▶ _Work required_: Reproduce the entire listing word for word.

## BEGIN Records provided

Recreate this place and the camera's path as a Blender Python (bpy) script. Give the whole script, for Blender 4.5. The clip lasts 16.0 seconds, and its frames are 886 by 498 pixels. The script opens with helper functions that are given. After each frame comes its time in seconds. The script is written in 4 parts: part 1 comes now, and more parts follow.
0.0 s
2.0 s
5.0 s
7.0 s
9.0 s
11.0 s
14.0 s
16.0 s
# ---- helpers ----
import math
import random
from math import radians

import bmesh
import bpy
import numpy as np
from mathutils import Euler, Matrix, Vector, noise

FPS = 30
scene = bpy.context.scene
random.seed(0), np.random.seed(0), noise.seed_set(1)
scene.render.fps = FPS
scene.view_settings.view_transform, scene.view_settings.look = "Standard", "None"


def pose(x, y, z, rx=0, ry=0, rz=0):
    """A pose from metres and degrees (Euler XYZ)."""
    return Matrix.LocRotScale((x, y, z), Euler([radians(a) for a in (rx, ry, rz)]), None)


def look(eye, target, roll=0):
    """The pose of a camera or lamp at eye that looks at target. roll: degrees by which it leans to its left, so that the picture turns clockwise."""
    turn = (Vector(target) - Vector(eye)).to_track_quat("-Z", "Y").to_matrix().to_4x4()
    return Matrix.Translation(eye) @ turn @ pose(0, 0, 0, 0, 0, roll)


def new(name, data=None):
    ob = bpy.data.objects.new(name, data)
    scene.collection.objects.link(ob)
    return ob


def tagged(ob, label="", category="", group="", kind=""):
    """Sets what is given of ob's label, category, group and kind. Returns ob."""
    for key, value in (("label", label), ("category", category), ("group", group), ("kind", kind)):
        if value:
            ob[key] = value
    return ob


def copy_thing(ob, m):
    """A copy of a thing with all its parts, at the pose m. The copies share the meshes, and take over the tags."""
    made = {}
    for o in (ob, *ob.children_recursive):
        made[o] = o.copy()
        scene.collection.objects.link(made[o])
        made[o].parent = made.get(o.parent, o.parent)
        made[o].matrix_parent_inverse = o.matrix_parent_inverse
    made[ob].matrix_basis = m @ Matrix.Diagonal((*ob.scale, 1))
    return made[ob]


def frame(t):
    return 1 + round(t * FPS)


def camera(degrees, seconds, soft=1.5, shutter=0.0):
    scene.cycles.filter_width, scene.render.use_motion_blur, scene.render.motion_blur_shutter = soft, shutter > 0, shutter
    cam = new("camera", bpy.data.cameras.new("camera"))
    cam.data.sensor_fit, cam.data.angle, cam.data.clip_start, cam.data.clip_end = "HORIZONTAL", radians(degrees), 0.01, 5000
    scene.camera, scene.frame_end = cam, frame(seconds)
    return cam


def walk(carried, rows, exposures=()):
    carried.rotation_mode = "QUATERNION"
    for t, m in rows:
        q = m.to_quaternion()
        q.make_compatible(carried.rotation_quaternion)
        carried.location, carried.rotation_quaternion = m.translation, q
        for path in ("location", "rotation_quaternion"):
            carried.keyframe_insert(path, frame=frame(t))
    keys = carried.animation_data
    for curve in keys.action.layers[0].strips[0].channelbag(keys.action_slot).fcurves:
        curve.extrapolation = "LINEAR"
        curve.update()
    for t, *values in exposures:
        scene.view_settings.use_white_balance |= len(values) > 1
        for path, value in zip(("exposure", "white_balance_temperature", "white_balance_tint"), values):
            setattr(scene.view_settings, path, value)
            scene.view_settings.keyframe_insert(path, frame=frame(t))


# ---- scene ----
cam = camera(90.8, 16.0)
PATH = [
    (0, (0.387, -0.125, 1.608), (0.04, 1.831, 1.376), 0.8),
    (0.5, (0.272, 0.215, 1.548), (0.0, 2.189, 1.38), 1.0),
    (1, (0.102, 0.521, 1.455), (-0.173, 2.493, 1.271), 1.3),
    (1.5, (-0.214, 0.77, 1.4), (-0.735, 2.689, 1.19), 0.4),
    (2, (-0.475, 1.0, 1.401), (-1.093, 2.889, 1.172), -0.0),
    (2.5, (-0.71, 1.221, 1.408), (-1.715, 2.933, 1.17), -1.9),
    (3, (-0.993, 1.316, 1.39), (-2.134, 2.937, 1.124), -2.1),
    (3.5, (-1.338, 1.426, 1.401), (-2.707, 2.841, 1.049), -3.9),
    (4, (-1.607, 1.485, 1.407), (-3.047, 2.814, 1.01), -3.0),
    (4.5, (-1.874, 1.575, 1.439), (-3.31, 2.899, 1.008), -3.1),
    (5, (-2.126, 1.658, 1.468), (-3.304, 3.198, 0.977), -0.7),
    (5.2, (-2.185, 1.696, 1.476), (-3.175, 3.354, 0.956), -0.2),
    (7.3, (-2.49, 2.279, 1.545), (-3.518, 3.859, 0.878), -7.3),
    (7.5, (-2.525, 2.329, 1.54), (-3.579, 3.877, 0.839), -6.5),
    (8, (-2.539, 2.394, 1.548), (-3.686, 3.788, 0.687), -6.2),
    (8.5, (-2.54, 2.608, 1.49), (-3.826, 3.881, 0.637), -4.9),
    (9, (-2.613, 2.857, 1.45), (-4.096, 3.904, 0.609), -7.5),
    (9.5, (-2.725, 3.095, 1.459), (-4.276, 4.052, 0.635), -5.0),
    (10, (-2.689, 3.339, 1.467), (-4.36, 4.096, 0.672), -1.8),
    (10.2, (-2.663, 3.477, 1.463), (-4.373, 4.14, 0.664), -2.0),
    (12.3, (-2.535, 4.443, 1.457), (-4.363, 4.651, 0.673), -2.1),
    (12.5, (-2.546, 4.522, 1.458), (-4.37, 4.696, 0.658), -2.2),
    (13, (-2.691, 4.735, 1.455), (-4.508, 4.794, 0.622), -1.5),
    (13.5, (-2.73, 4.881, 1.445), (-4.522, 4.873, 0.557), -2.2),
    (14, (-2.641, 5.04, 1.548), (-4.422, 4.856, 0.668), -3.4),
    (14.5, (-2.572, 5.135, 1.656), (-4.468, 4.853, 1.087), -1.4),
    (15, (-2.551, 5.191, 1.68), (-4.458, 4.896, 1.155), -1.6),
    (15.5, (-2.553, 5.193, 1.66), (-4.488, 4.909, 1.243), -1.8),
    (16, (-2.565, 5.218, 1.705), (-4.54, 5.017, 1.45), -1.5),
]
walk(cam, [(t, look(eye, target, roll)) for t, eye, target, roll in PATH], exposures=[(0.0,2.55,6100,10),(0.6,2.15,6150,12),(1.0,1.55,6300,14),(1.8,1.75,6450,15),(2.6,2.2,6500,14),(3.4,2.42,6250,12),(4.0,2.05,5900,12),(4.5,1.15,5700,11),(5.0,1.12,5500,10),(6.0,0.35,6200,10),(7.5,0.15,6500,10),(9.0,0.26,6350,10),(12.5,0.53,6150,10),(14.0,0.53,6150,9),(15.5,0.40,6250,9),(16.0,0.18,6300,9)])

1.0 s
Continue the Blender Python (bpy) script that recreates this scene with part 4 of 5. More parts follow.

## END Records provided

▶ _Solution to this exercise_:
Recreate this place and the camera's path as a Blender Python (bpy) script. Give the whole script, for Blender 4.5. The clip lasts 16.0 seconds, and its frames are 886 by 498 pixels. The script opens with helper functions that are given. After each frame comes its time in seconds. The script is written in 4 parts: part 1 comes now, and more parts follow.
0.0 s
2.0 s
5.0 s
7.0 s
9.0 s
11.0 s
14.0 s
16.0 s
# ---- helpers ----
import math
import random
from math import radians

import bmesh
import bpy
import numpy as np
from mathutils import Euler, Matrix, Vector, noise

FPS = 30
scene = bpy.context.scene
random.seed(0), np.random.seed(0), noise.seed_set(1)
scene.render.fps = FPS
scene.view_settings.view_transform, scene.view_settings.look = "Standard", "None"


def pose(x, y, z, rx=0, ry=0, rz=0):
    """A pose from metres and degrees (Euler XYZ)."""
    return Matrix.LocRotScale((x, y, z), Euler([radians(a) for a in (rx, ry, rz)]), None)


def look(eye, target, roll=0):
    """The pose of a camera or lamp at eye that looks at target. roll: degrees by which it leans to its left, so that the picture turns clockwise."""
    turn = (Vector(target) - Vector(eye)).to_track_quat("-Z", "Y").to_matrix().to_4x4()
    return Matrix.Translation(eye) @ turn @ pose(0, 0, 0, 0, 0, roll)


def new(name, data=None):
    ob = bpy.data.objects.new(name, data)
    scene.collection.objects.link(ob)
    return ob


def tagged(ob, label="", category="", group="", kind=""):
    """Sets what is given of ob's label, category, group and kind. Returns ob."""
    for key, value in (("label", label), ("category", category), ("group", group), ("kind", kind)):
        if value:
            ob[key] = value
    return ob


def copy_thing(ob, m):
    """A copy of a thing with all its parts, at the pose m. The copies share the meshes, and take over the tags."""
    made = {}
    for o in (ob, *ob.children_recursive):
        made[o] = o.copy()
        scene.collection.objects.link(made[o])
        made[o].parent = made.get(o.parent, o.parent)
        made[o].matrix_parent_inverse = o.matrix_parent_inverse
    made[ob].matrix_basis = m @ Matrix.Diagonal((*ob.scale, 1))
    return made[ob]


def frame(t):
    return 1 + round(t * FPS)


def camera(degrees, seconds, soft=1.5, shutter=0.0):
    scene.cycles.filter_width, scene.render.use_motion_blur, scene.render.motion_blur_shutter = soft, shutter > 0, shutter
    cam = new("camera", bpy.data.cameras.new("camera"))
    cam.data.sensor_fit, cam.data.angle, cam.data.clip_start, cam.data.clip_end = "HORIZONTAL", radians(degrees), 0.01, 5000
    scene.camera, scene.frame_end = cam, frame(seconds)
    return cam


def walk(carried, rows, exposures=()):
    carried.rotation_mode = "QUATERNION"
    for t, m in rows:
        q = m.to_quaternion()
        q.make_compatible(carried.rotation_quaternion)
        carried.location, carried.rotation_quaternion = m.translation, q
        for path in ("location", "rotation_quaternion"):
            carried.keyframe_insert(path, frame=frame(t))
    keys = carried.animation_data
    for curve in keys.action.layers[0].strips[0].channelbag(keys.action_slot).fcurves:
        curve.extrapolation = "LINEAR"
        curve.update()
    for t, *values in exposures:
        scene.view_settings.use_white_balance |= len(values) > 1
        for path, value in zip(("exposure", "white_balance_temperature", "white_balance_tint"), values):
            setattr(scene.view_settings, path, value)
            scene.view_settings.keyframe_insert(path, frame=frame(t))


# ---- scene ----
cam = camera(90.8, 16.0)
PATH = [
    (0, (0.387, -0.125, 1.608), (0.04, 1.831, 1.376), 0.8),
    (0.5, (0.272, 0.215, 1.548), (0.0, 2.189, 1.38), 1.0),
    (1, (0.102, 0.521, 1.455), (-0.173, 2.493, 1.271), 1.3),
    (1.5, (-0.214, 0.77, 1.4), (-0.735, 2.689, 1.19), 0.4),
    (2, (-0.475, 1.0, 1.401), (-1.093, 2.889, 1.172), -0.0),
    (2.5, (-0.71, 1.221, 1.408), (-1.715, 2.933, 1.17), -1.9),
    (3, (-0.993, 1.316, 1.39), (-2.134, 2.937, 1.124), -2.1),
    (3.5, (-1.338, 1.426, 1.401), (-2.707, 2.841, 1.049), -3.9),
    (4, (-1.607, 1.485, 1.407), (-3.047, 2.814, 1.01), -3.0),
    (4.5, (-1.874, 1.575, 1.439), (-3.31, 2.899, 1.008), -3.1),
    (5, (-2.126, 1.658, 1.468), (-3.304, 3.198, 0.977), -0.7),
    (5.2, (-2.185, 1.696, 1.476), (-3.175, 3.354, 0.956), -0.2),
    (7.3, (-2.49, 2.279, 1.545), (-3.518, 3.859, 0.878), -7.3),
    (7.5, (-2.525, 2.329, 1.54), (-3.579, 3.877, 0.839), -6.5),
    (8, (-2.539, 2.394, 1.548), (-3.686, 3.788, 0.687), -6.2),
    (8.5, (-2.54, 2.608, 1.49), (-3.826, 3.881, 0.637), -4.9),
    (9, (-2.613, 2.857, 1.45), (-4.096, 3.904, 0.609), -7.5),
    (9.5, (-2.725, 3.095, 1.459), (-4.276, 4.052, 0.635), -5.0),
    (10, (-2.689, 3.339, 1.467), (-4.36, 4.096, 0.672), -1.8),
    (10.2, (-2.663, 3.477, 1.463), (-4.373, 4.14, 0.664), -2.0),
    (12.3, (-2.535, 4.443, 1.457), (-4.363, 4.651, 0.673), -2.1),
    (12.5, (-2.546, 4.522, 1.458), (-4.37, 4.696, 0.658), -2.2),
    (13, (-2.691, 4.735, 1.455), (-4.508, 4.794, 0.622), -1.5),
    (13.5, (-2.73, 4.881, 1.445), (-4.522, 4.873, 0.557), -2.2),
    (14, (-2.641, 5.04, 1.548), (-4.422, 4.856, 0.668), -3.4),
    (14.5, (-2.572, 5.135, 1.656), (-4.468, 4.853, 1.087), -1.4),
    (15, (-2.551, 5.191, 1.68), (-4.458, 4.896, 1.155), -1.6),
    (15.5, (-2.553, 5.193, 1.66), (-4.488, 4.909, 1.243), -1.8),
    (16, (-2.565, 5.218, 1.705), (-4.54, 5.017, 1.45), -1.5),
]
walk(cam, [(t, look(eye, target, roll)) for t, eye, target, roll in PATH], exposures=[(0.0,2.55,6100,10),(0.6,2.15,6150,12),(1.0,1.55,6300,14),(1.8,1.75,6450,15),(2.6,2.2,6500,14),(3.4,2.42,6250,12),(4.0,2.05,5900,12),(4.5,1.15,5700,11),(5.0,1.12,5500,10),(6.0,0.35,6200,10),(7.5,0.15,6500,10),(9.0,0.26,6350,10),(12.5,0.53,6150,10),(14.0,0.53,6150,9),(15.5,0.40,6250,9),(16.0,0.18,6300,9)])

1.0 s
Continue the Blender Python (bpy) script that recreates this scene with part 4 of 5. More parts follow.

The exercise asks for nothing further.